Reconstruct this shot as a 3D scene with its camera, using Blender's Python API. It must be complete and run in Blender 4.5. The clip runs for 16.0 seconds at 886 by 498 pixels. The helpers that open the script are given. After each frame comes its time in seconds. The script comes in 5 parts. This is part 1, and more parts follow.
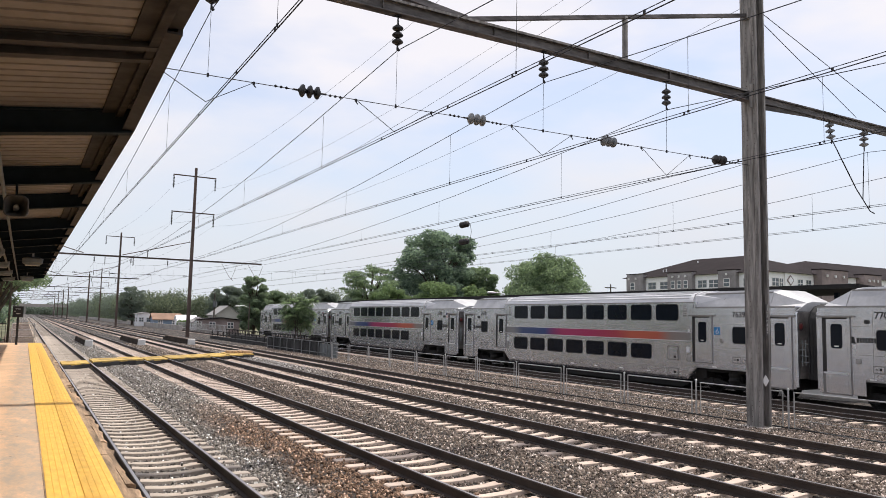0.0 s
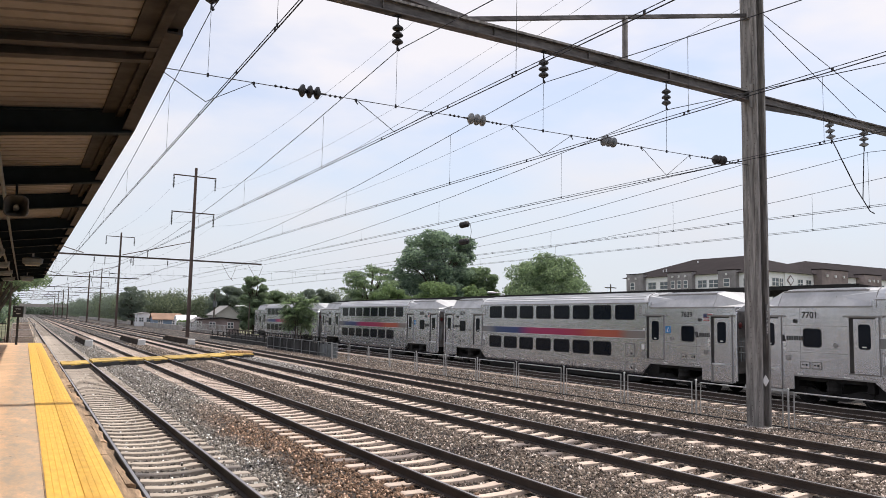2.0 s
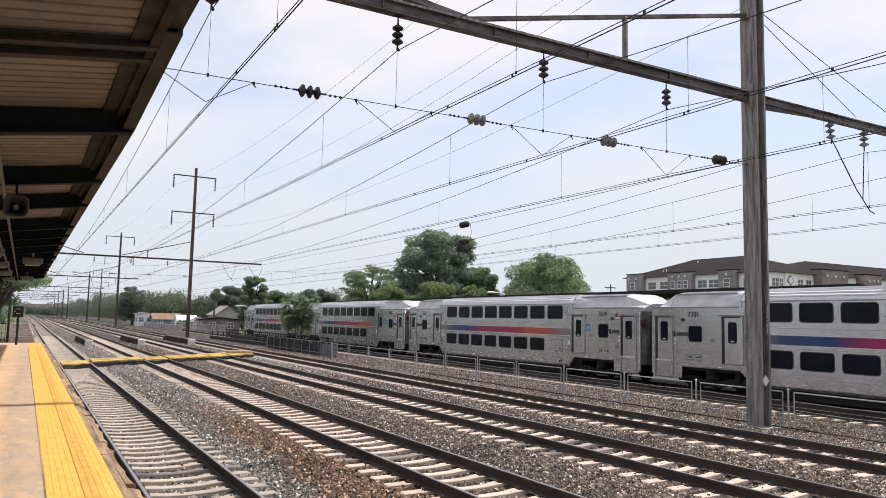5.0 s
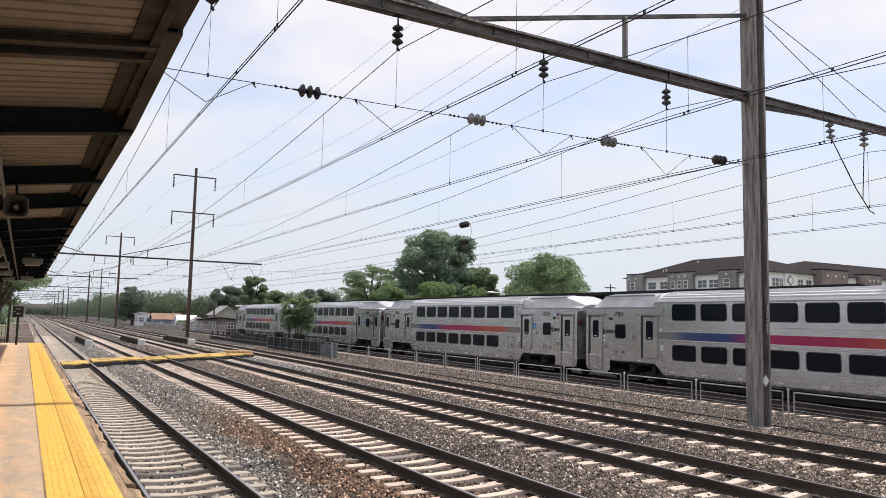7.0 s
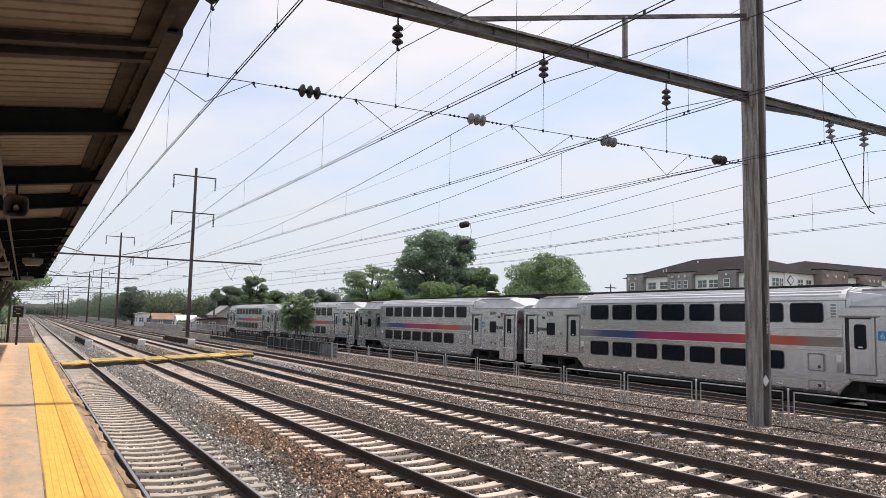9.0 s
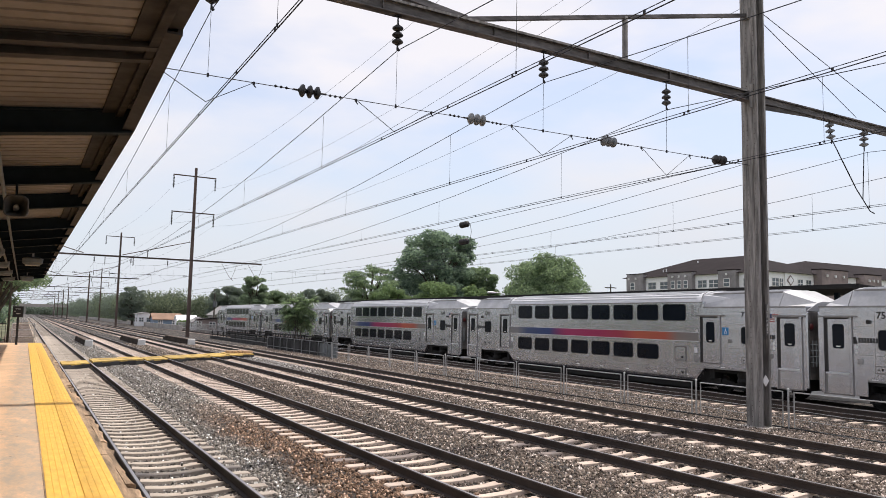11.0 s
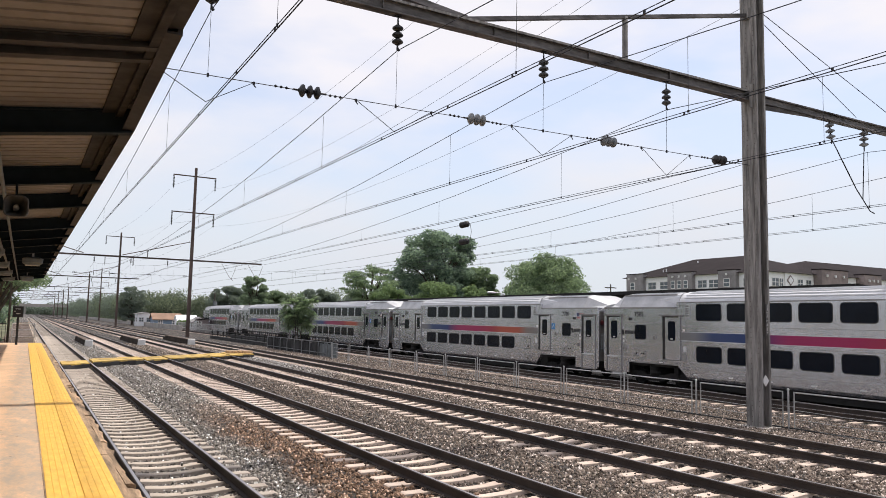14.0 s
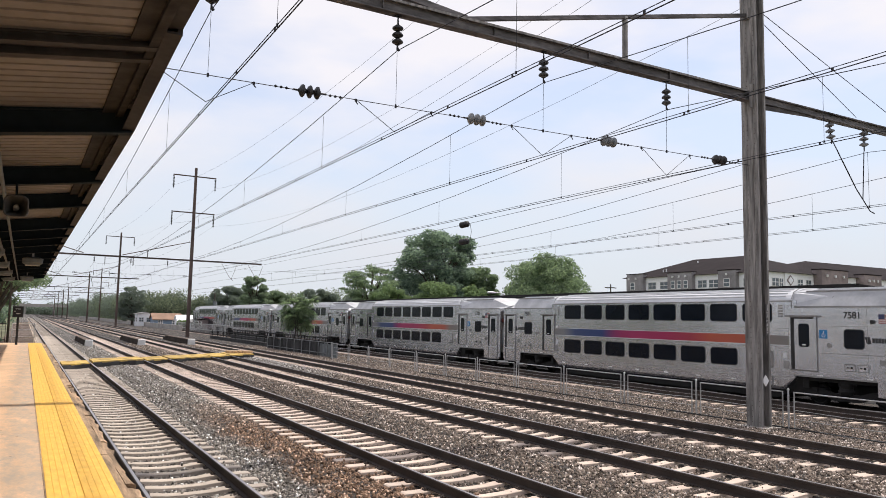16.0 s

***

Copy out the whole listing exactly, and don't carry over any pictures.

Reconstruct this shot as a 3D scene with its camera, using Blender's Python API. It must be complete and run in Blender 4.5. The clip runs for 16.0 seconds at 886 by 498 pixels. The helpers that open the script are given. After each frame comes its time in seconds. The script comes in 5 parts. This is part 1, and more parts follow.
0.0 s
2.0 s
5.0 s
7.0 s
9.0 s
11.0 s
14.0 s
16.0 s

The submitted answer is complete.